Parts of this conversation have been edited for clarity and length

Hull University students on Brexit: “It’s one of the worst things that ever happened”

Sam Page, a student of politics at Hull University, was too young to vote last time, but if there is a second referendum – a prospect he does not support – he knows exactly what he will do. “I will vote for Brexit. My reasoning is economic sovereignty and the British parliament being the final say in the British land. I do want to be part of Europe, but I want to be part of the EC (European Community), of the Europe before the Lisbon treaty, not the current EU.”

People says a second referendum would be “bad for democracy”, says music student Tim Lyons. “But if democracy can’t change its mind, what good is democracy? The vote should never have happened in the first place. It was about satisfying backbenchers, rather than the good of the country. Now it’s an absolute mess. It’s one of the worst things that ever happened.”

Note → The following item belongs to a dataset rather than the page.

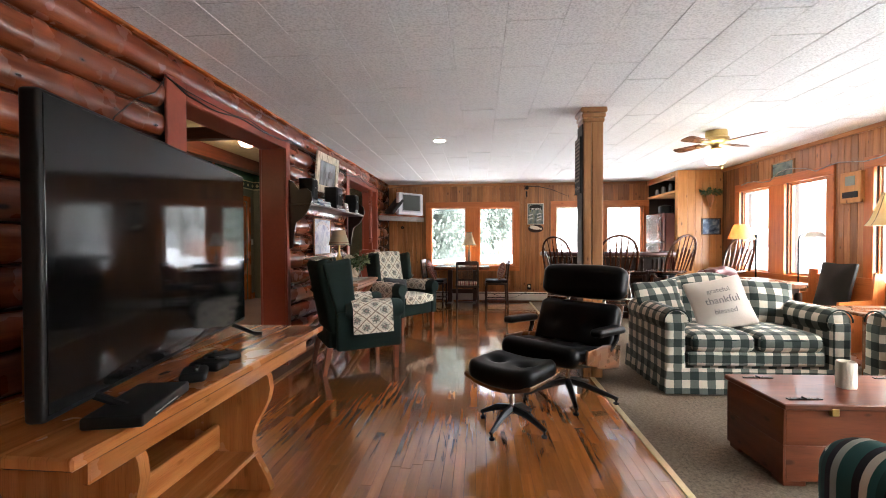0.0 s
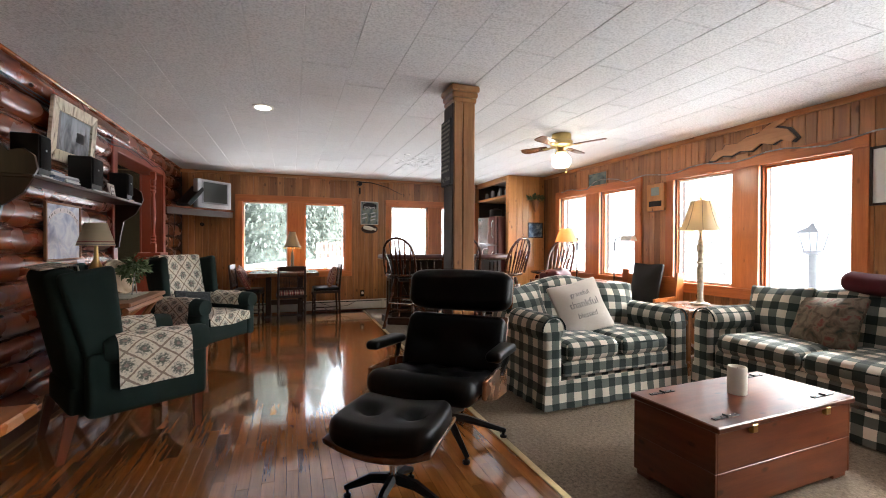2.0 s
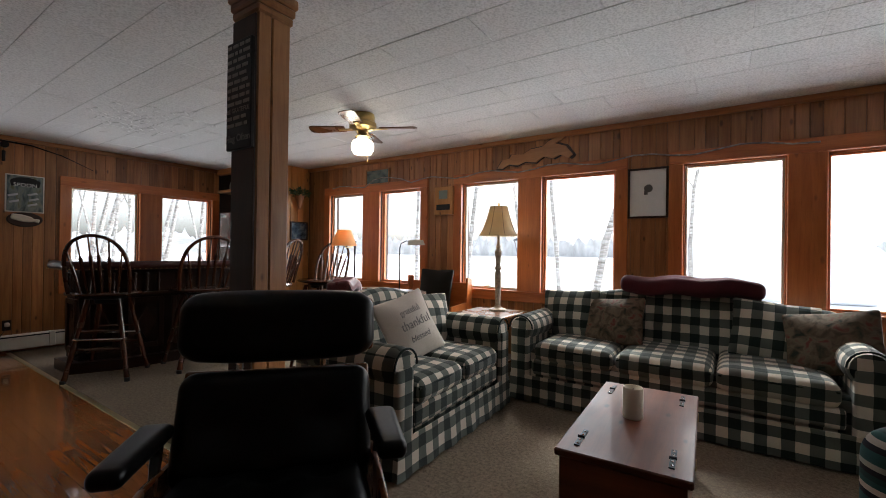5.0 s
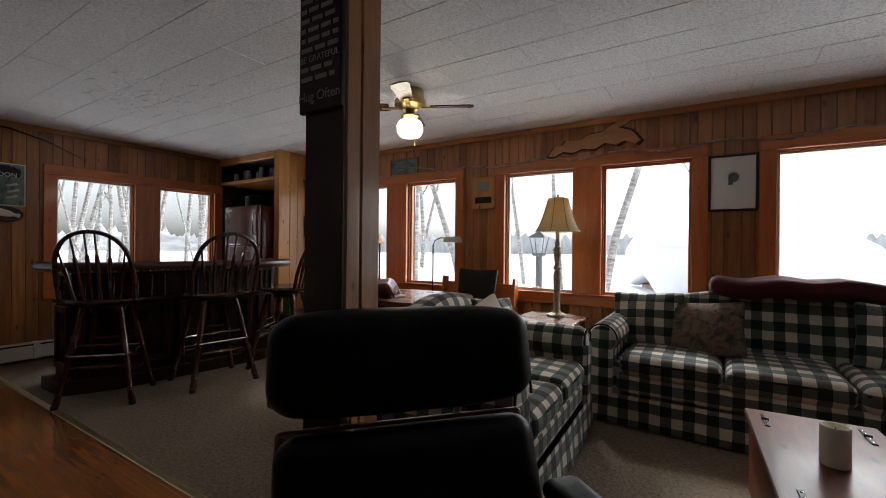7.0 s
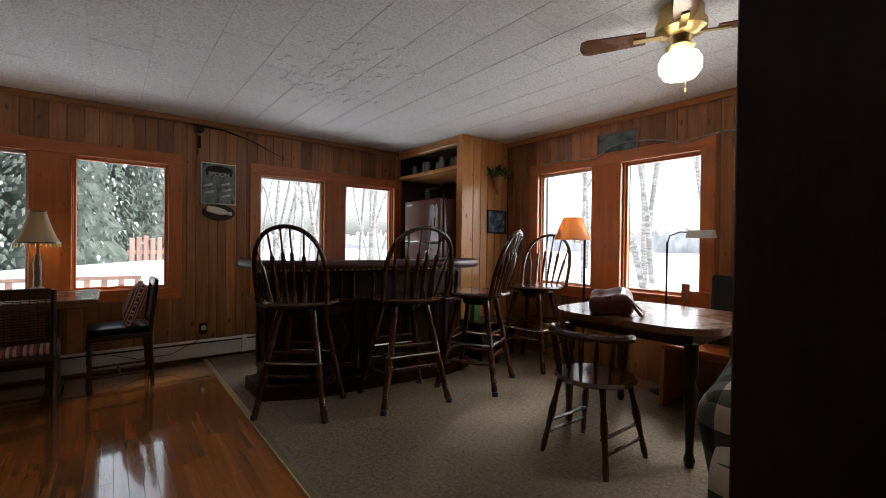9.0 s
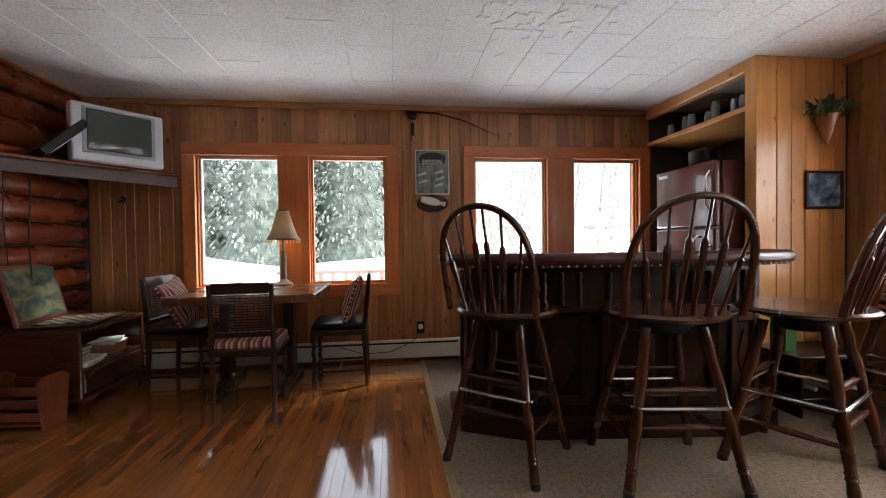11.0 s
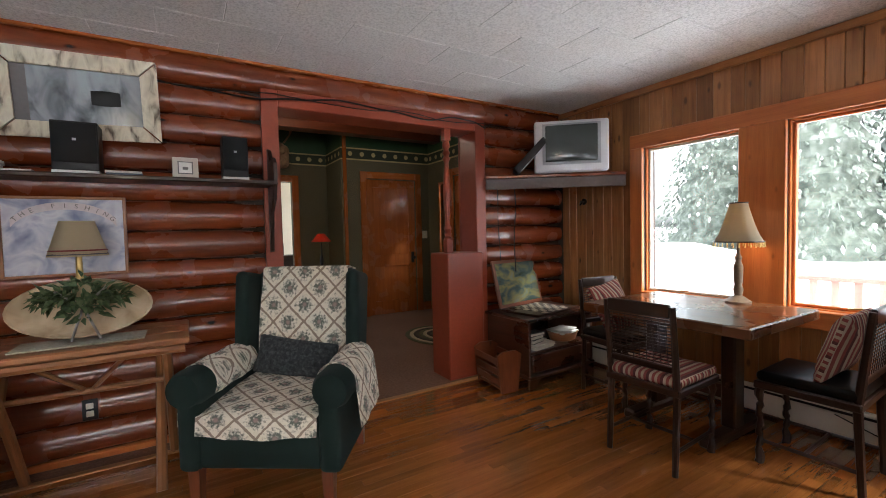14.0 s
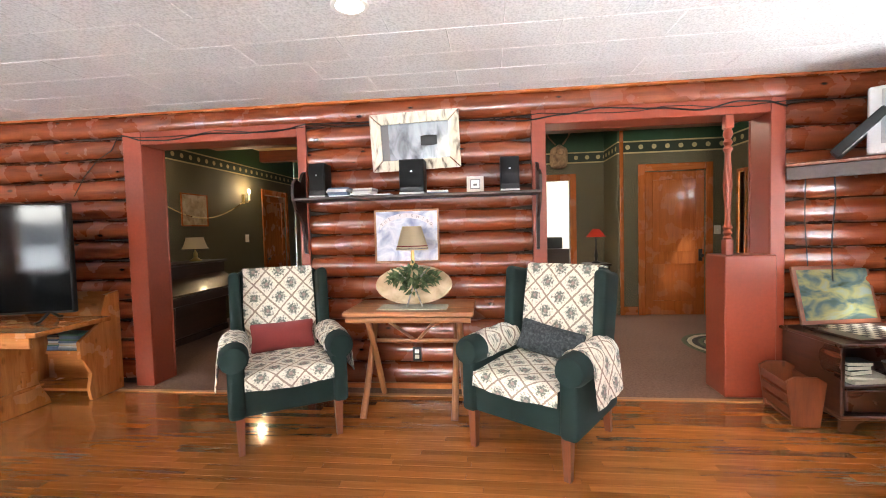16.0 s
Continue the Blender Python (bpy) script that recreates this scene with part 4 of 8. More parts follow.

Despite his misgivings, he thinks there is no choice now but for Britain to plough ahead and leave. “It’s what the people voted for. The last referendum was so divisive, it wouldn’t be worth going through all that again.”

His friend, law student Klaudia Jezewska, who was born in Poland and lived there until she was eight, says she voted Remain because, “I’d love to stay in this country”. But she agrees another referendum now would be “messy and divisive”.

A referendum “is just an opinion poll. It doesn’t have to be legally binding. I think we should have another one, and just call it an opinion poll,” says student Charlie Price, who voted Remain.

Brexit has left the United Kingdom divided and chaotic, he says. “England is divided against Scotland and Northern Ireland.”

Do they think too much has been made of the Irish Border? Not at all, says his friend Ellis Jammeh. The Border “wasn’t the main argument for or against. It wasn’t a big issue at the time I voted. But the Irish Border’s not a non-issue, not at all.”

Jammeh is despondent about the outcomes from the events of this week. There’s not much else to hope for now, he says. “Other than a shake-up of government.”

Price says he gives Theresa May credit for standing her ground for so long. “But now she needs to step down, and give someone else a chance to sort it out.”